Moreover, even if the ATM is a trade fixture somehow not covered by the lease and therefore removable by the FDIC under Massachusetts common law, the FDIC would likely be responsible for returning the property to its condition prior to the occupancy by the bank. This restoration may well include removing the ATM's aluminum, glass, and concrete vestibule from the building. See Consiglio, supra, 421 N.E.2d at 1260 (upon expiration of lease, outgoing tenant who removes trade fixtures which he installed during the course of the lease "has an obligation to restore the premises to the condition they were in before the tenancy") (emphasis supplied).

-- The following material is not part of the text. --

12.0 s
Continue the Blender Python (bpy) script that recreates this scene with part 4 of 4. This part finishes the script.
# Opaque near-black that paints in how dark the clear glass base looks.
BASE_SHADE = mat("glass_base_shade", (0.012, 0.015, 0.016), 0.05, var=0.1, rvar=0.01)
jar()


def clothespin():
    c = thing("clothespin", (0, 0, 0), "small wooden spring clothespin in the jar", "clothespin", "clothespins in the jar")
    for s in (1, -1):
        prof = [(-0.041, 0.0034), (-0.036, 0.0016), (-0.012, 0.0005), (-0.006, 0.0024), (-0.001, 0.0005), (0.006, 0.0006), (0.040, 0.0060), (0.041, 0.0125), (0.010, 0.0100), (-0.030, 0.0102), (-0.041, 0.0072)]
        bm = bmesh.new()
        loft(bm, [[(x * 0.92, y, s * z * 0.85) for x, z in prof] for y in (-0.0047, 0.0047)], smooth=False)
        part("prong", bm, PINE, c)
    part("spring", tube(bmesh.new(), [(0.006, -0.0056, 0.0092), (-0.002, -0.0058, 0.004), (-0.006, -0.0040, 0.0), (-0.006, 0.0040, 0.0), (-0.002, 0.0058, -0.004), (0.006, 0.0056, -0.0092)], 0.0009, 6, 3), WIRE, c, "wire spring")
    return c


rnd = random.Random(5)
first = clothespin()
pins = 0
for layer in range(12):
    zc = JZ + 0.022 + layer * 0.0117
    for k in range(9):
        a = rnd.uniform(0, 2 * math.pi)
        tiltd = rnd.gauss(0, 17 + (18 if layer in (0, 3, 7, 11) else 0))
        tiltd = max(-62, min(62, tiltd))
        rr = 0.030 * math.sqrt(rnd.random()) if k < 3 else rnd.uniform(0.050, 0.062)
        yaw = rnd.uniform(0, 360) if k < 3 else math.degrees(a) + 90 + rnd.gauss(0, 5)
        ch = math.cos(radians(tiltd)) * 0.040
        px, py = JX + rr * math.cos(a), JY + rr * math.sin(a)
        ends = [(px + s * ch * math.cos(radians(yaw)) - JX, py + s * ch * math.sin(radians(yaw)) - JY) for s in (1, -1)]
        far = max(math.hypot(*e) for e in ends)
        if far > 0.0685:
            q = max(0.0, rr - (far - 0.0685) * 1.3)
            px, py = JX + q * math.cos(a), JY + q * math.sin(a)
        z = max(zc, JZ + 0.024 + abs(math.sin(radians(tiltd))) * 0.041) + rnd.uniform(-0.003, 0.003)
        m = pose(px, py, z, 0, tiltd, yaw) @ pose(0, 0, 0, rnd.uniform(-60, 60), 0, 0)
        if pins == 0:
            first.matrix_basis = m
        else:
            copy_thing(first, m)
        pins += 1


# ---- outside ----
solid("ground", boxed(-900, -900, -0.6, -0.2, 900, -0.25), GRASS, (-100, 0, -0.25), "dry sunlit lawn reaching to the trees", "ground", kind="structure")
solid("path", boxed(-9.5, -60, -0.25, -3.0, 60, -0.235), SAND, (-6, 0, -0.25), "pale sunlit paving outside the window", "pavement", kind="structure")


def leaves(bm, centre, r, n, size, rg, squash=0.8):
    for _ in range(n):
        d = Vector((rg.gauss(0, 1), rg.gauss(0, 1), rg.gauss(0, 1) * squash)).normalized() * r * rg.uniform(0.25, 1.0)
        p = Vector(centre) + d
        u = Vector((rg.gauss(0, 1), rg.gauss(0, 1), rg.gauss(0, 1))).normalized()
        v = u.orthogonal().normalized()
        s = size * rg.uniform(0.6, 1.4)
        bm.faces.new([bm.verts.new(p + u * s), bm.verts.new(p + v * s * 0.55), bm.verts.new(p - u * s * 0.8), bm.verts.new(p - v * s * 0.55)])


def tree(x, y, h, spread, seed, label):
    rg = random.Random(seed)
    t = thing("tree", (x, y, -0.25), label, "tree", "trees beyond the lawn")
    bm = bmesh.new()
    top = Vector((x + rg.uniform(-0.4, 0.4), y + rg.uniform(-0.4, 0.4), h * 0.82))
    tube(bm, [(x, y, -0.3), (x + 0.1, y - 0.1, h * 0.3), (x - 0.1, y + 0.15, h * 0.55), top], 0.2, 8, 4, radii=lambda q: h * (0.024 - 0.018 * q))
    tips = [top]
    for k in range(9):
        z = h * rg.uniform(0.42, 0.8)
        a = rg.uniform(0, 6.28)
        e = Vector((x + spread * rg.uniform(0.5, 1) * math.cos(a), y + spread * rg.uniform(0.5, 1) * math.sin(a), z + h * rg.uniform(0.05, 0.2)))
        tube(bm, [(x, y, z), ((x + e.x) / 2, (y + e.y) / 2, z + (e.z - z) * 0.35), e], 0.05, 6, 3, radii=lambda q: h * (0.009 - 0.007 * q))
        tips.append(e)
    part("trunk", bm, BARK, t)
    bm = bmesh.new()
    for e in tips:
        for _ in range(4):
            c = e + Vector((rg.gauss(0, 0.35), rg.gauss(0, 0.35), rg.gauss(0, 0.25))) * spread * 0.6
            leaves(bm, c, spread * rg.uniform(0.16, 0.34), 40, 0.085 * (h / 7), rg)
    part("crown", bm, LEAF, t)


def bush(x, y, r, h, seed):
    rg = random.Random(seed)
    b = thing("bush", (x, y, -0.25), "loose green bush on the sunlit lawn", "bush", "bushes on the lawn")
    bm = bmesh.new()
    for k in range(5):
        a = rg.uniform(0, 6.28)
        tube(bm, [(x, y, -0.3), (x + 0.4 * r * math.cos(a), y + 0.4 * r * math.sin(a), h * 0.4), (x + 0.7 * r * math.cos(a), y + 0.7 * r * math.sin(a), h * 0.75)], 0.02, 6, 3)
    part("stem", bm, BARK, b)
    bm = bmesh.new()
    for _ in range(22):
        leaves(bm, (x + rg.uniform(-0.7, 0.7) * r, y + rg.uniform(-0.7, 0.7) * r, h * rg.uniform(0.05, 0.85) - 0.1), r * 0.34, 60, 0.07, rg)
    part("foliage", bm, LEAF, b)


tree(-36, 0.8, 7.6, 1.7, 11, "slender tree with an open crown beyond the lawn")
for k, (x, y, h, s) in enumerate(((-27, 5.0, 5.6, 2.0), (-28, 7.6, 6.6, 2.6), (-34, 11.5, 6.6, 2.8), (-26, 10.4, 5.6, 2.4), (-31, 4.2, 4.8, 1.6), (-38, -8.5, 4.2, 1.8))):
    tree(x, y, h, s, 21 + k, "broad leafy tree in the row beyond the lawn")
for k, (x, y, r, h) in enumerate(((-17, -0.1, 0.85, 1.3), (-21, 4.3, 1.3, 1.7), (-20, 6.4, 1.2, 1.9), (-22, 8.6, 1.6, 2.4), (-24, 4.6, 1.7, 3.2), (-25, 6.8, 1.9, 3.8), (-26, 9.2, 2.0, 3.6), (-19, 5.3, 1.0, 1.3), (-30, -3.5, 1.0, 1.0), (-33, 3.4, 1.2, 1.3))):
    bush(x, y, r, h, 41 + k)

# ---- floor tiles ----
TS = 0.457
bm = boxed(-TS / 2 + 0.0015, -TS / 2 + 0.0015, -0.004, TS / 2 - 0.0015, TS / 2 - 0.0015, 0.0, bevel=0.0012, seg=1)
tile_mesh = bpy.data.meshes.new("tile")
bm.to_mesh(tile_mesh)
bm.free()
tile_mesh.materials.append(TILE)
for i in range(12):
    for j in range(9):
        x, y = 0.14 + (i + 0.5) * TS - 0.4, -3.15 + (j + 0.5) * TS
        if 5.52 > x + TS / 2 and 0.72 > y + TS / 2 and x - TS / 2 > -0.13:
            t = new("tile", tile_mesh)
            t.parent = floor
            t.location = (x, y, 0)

(4) I find that the public interest will not be adversely affected by the granting of an injunction. Thus, the plaintiff has established all of the elements necessary for a preliminary injunction to issue.
*147 Accordingly, the plaintiff's request for preliminary injunctive relief is granted. The FDIC is hereby enjoined from removing the automatic teller machine from the premises known as 400 West Cummings Park, Woburn, Massachusetts until further notice.